Bloom filters: how the engine knows what it doesn't know
The fastest disk read is the one that never happens. A few bits per key let Crowkis skip files that can't contain your answer — at a 1% false-positive cost we chose on purpose.
LSM trees scatter data across many sorted files, so a naive lookup might probe each one — and most probes would find nothing. Bloom filters fix the economics: a compact bit-array per SSTable answers 'could this key be here?' with no false negatives and a tunable false-positive rate. A 'no' skips the file entirely; only plausible files get touched.
Crowkis tunes its filters to roughly 1% false positives — a deliberate spot on the memory/IO curve. Tighter filters buy little (the occasional wasted probe costs one read) while meaningfully inflating memory; looser ones start leaking real IO. One percent keeps filters small enough to live comfortably in RAM, where they make misses nearly free.
Reuse only when meaning, structure, confidence, and trust all agree.

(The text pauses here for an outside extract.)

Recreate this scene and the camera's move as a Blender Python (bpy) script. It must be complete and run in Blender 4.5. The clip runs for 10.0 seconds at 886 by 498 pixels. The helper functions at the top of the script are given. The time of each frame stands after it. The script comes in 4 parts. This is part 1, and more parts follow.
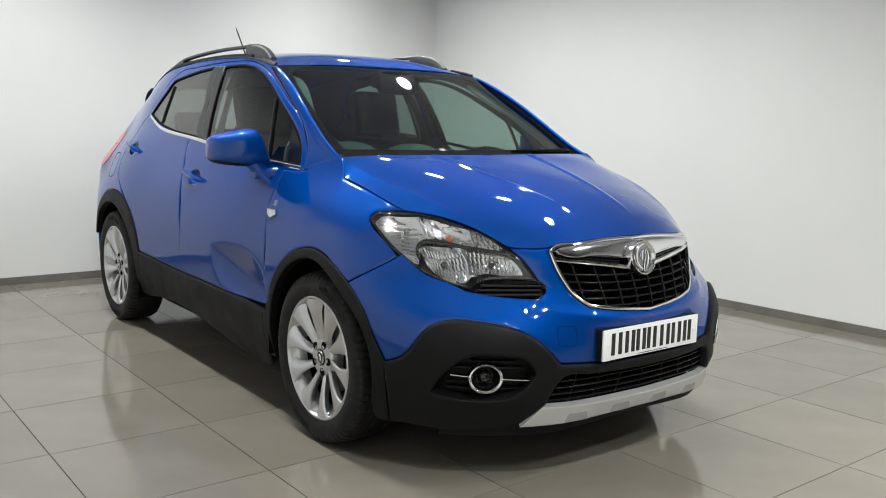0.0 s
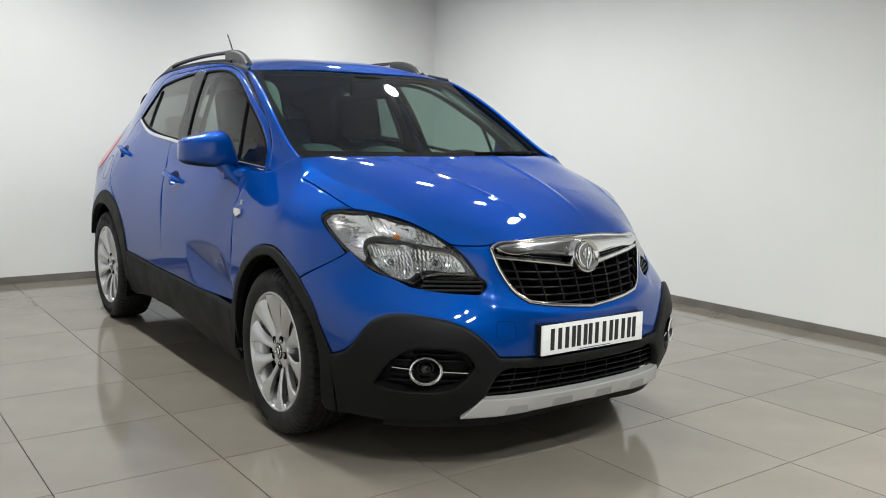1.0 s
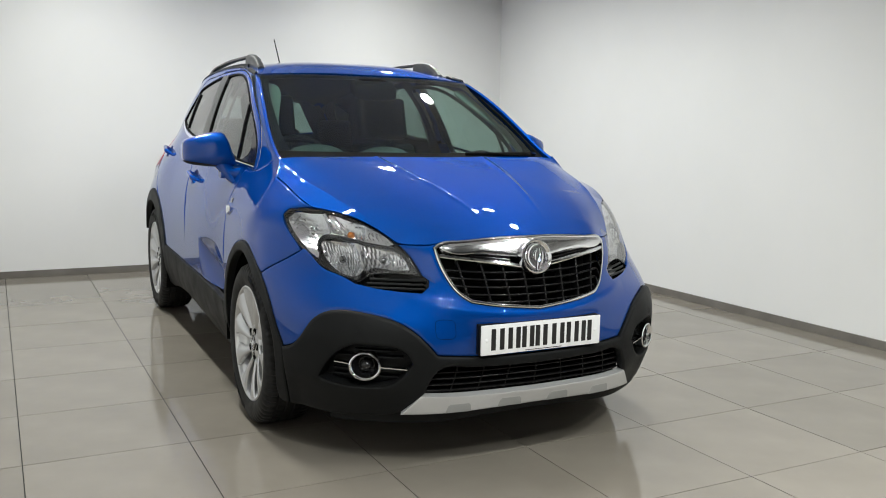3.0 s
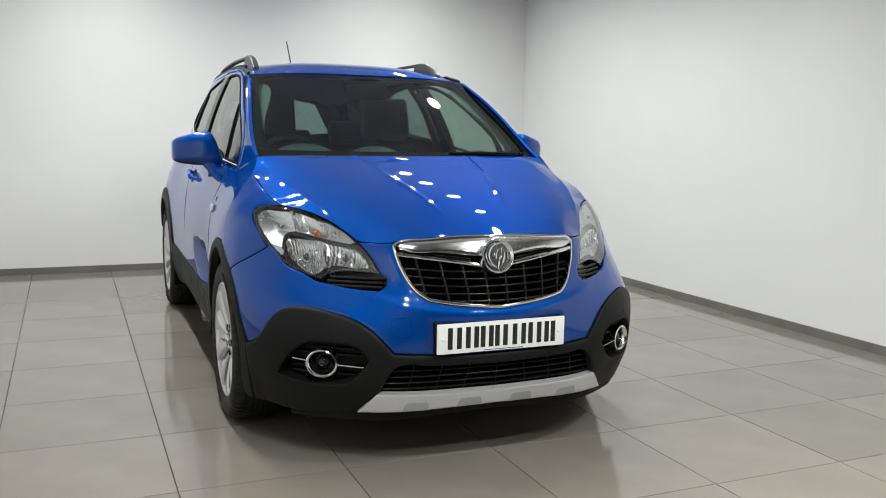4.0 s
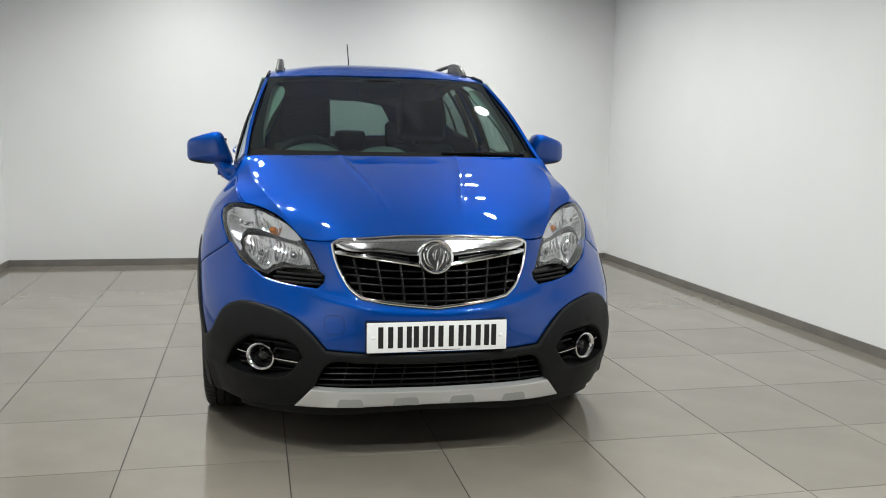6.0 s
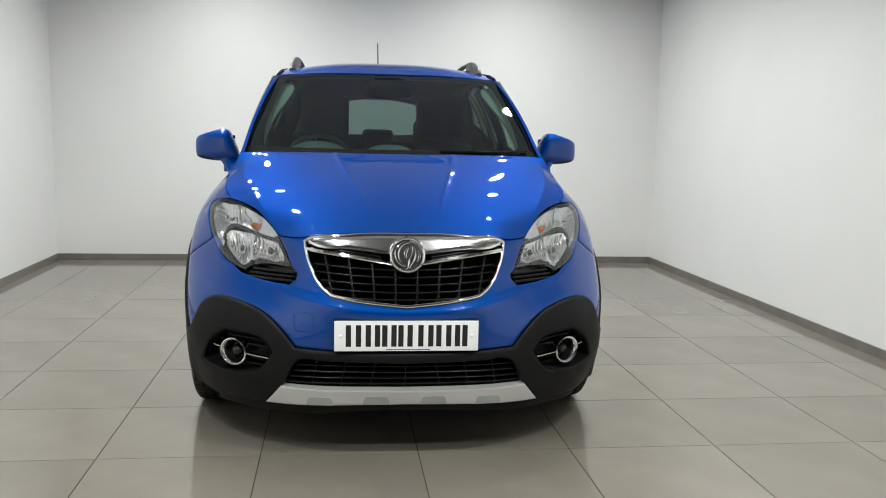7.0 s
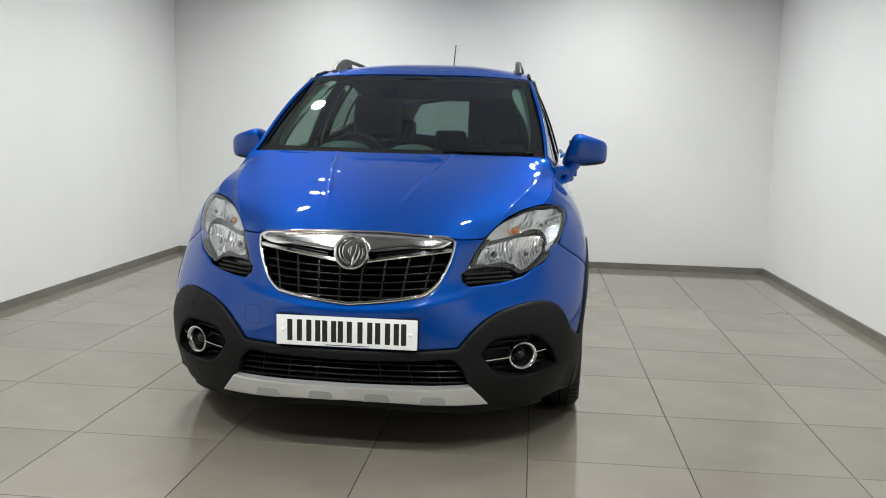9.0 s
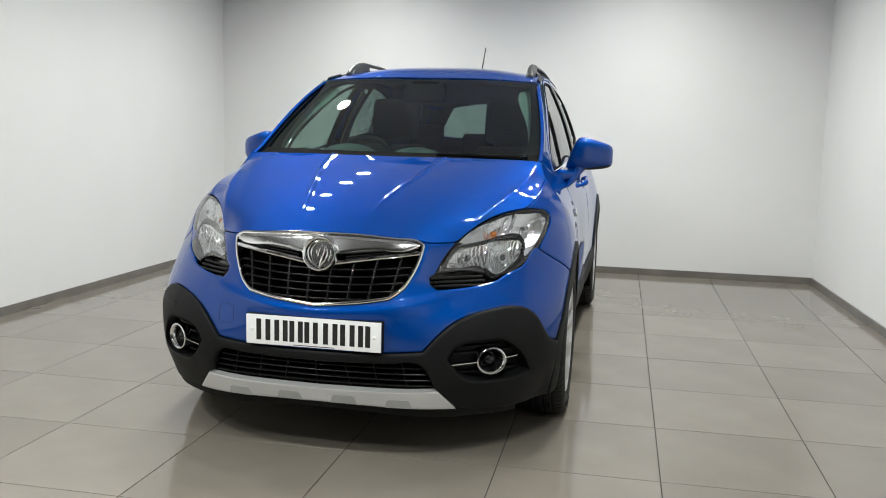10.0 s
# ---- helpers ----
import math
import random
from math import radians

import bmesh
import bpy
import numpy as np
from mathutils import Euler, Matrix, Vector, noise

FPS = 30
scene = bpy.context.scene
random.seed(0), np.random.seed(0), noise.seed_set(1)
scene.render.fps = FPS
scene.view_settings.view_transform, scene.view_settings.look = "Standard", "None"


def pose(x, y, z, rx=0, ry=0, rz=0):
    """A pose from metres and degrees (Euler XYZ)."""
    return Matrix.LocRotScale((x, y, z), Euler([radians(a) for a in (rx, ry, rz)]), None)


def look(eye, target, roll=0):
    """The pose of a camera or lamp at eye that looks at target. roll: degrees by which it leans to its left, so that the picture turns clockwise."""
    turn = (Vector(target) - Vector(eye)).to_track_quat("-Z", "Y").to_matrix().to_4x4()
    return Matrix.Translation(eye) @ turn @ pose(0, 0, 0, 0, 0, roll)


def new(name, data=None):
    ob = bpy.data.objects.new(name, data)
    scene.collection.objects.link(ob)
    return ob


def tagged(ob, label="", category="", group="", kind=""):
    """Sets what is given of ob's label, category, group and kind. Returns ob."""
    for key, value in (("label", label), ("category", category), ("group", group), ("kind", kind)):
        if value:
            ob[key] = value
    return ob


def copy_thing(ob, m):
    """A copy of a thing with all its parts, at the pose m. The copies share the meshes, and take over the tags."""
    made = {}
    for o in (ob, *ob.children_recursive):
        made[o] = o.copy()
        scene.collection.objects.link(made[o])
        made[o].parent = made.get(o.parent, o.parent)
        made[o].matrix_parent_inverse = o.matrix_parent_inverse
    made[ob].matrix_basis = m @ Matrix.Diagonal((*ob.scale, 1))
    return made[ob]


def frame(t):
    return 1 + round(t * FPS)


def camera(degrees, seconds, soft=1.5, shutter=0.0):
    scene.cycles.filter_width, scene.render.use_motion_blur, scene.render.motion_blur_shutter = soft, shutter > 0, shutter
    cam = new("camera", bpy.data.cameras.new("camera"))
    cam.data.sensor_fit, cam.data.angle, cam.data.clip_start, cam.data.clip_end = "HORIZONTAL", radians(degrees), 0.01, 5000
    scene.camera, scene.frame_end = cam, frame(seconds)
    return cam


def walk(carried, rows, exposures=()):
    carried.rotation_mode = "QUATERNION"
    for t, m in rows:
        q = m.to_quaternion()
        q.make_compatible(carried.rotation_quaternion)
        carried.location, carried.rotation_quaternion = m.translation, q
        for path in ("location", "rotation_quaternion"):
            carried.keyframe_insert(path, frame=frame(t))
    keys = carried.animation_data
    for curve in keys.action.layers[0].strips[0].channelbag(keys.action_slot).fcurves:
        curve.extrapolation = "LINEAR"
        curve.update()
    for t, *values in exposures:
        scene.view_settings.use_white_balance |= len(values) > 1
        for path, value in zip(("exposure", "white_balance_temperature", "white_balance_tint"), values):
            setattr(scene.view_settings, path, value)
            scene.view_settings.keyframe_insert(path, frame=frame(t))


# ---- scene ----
cam = camera(53.6, 10.0, soft=1.0)
PATH = [
    (0, (-2.494, -2.955, 1.272), (-1.299, -1.378, 0.982), 1.2),
    (0.5, (-2.412, -3.093, 1.258), (-1.231, -1.502, 0.985), 1.3),
    (1, (-2.312, -3.225, 1.259), (-1.171, -1.606, 0.983), 1.2),
    (1.5, (-2.179, -3.294, 1.25), (-1.1, -1.632, 0.976), 1.3),
    (2, (-2.049, -3.377, 1.26), (-1.033, -1.677, 0.981), 1.3),
    (2.5, (-1.911, -3.513, 1.277), (-0.967, -1.773, 0.994), 1.2),
    (4, (-1.42, -3.763, 1.263), (-0.659, -1.934, 0.987), 1.1),
    (4.5, (-1.246, -3.86, 1.282), (-0.582, -1.995, 1.0), 1.2),
    (5, (-1.051, -3.933, 1.264), (-0.5, -2.03, 0.986), 1.0),
    (5.5, (-0.829, -3.942, 1.263), (-0.356, -2.019, 0.982), 1.1),
    (6, (-0.615, -4.002, 1.271), (-0.217, -2.062, 0.992), 1.0),
    (7.5, (0.009, -4.023, 1.257), (0.105, -2.044, 0.979), 1.3),
    (8, (0.262, -4.059, 1.257), (0.222, -2.078, 0.986), 1.1),
    (8.5, (0.486, -4.038, 1.239), (0.351, -2.06, 0.974), 1.2),
    (9, (0.69, -3.979, 1.256), (0.467, -2.011, 0.978), 1.3),
    (9.5, (0.908, -3.934, 1.261), (0.591, -1.979, 0.982), 1.0),
    (10, (1.109, -3.899, 1.264), (0.697, -1.961, 0.989), 1.4),
]
walk(cam, [(t, look(eye, target, roll)) for t, eye, target, roll in PATH])

# ---- world and light ----
world = bpy.data.worlds.new("world")
scene.world = world
world.use_nodes = True
world.node_tree.nodes["Background"].inputs[0].default_value = (0.75, 0.8, 0.9, 1)
world.node_tree.nodes["Background"].inputs[1].default_value = 0.05
scene.view_settings.exposure = 0.0
LAMP_WATTS = 15.8
FRONT_WATTS = 47.0
LAMP_ROWS = [(x, y) for y in (3.05, 2.45, 1.70, 0.85, 0.15, -2.60, -3.45) for x in (-1.2, 1.2)]
CEILING = 2.9
for x, y in LAMP_ROWS:
    lamp = bpy.data.lights.new("downlight_glow", "AREA")
    lamp.shape, lamp.size, lamp.energy, lamp.color = "DISK", 0.115, LAMP_WATTS if y > -2 else FRONT_WATTS, (0.975, 1.0, 0.955)
    lamp.spread = radians(155)
    new("downlight_glow", lamp).matrix_world = pose(x, y, CEILING - 0.012)
FAR_WALL = -8.4

# ---- materials ----
def material(name, base=(0.5, 0.5, 0.5), rough=0.5, metal=0.0, coat=0.0, coat_rough=0.03, spec=0.5):
    m = bpy.data.materials.new(name)
    m.use_nodes = True
    b = m.node_tree.nodes["Principled BSDF"]
    b.inputs["Base Color"].default_value = (*base, 1)
    b.inputs["Roughness"].default_value = rough
    b.inputs["Metallic"].default_value = metal
    b.inputs["Coat Weight"].default_value = coat
    b.inputs["Coat Roughness"].default_value = coat_rough
    b.inputs["Specular IOR Level"].default_value = spec
    return m


def node(m, kind, **values):
    n = m.node_tree.nodes.new(kind)
    for key, value in values.items():
        n.inputs[key].default_value = value
    return n


def link(m, a, out, b, into):
    m.node_tree.links.new(a.outputs[out], b.inputs[into])


def shader(m):
    return m.node_tree.nodes["Principled BSDF"]


def mottle(m, base, other, scale, low=0.35, high=0.65, detail=4.0):
    """Base colour that wanders between two tones."""
    where = node(m, "ShaderNodeTexCoord")
    n = node(m, "ShaderNodeTexNoise", Scale=scale, Detail=detail)
    link(m, where, "Object", n, "Vector")
    ramp = node(m, "ShaderNodeValToRGB")
    ramp.color_ramp.elements[0].position, ramp.color_ramp.elements[1].position = low, high
    ramp.color_ramp.elements[0].color, ramp.color_ramp.elements[1].color = (*base, 1), (*other, 1)
    link(m, n, "Fac", ramp, "Fac")
    link(m, ramp, "Color", shader(m), "Base Color")
    return ramp


def relief(m, scale, strength, distance=0.001, detail=3.0):
    where = node(m, "ShaderNodeTexCoord")
    n = node(m, "ShaderNodeTexNoise", Scale=scale, Detail=detail)
    link(m, where, "Object", n, "Vector")
    bump = node(m, "ShaderNodeBump", Strength=strength, Distance=distance)
    link(m, n, "Fac", bump, "Height")
    link(m, bump, "Normal", shader(m), "Normal")


def wear(m, scale, low, high):
    """Roughness that wanders between two values."""
    where = node(m, "ShaderNodeTexCoord")
    n = node(m, "ShaderNodeTexNoise", Scale=scale, Detail=5.0)
    link(m, where, "Object", n, "Vector")
    r = node(m, "ShaderNodeMapRange")
    r.inputs["From Min"].default_value, r.inputs["From Max"].default_value = 0.3, 0.7
    r.inputs["To Min"].default_value, r.inputs["To Max"].default_value = low, high
    link(m, n, "Fac", r, "Value")
    link(m, r, "Result", shader(m), "Roughness")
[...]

Cheap misses matter more in a cache than anywhere: every genuinely novel question is a guaranteed miss on its way to the model, and that miss shouldn't pay a disk-tour tax before the model call it was always going to make. Filters keep the miss path as fast as the hit path is famous for.
The bottom line
It's twelve bytes of math per key standing between you and a pile of pointless reads — the kind of unglamorous engineering that compounds into the latency numbers on the homepage.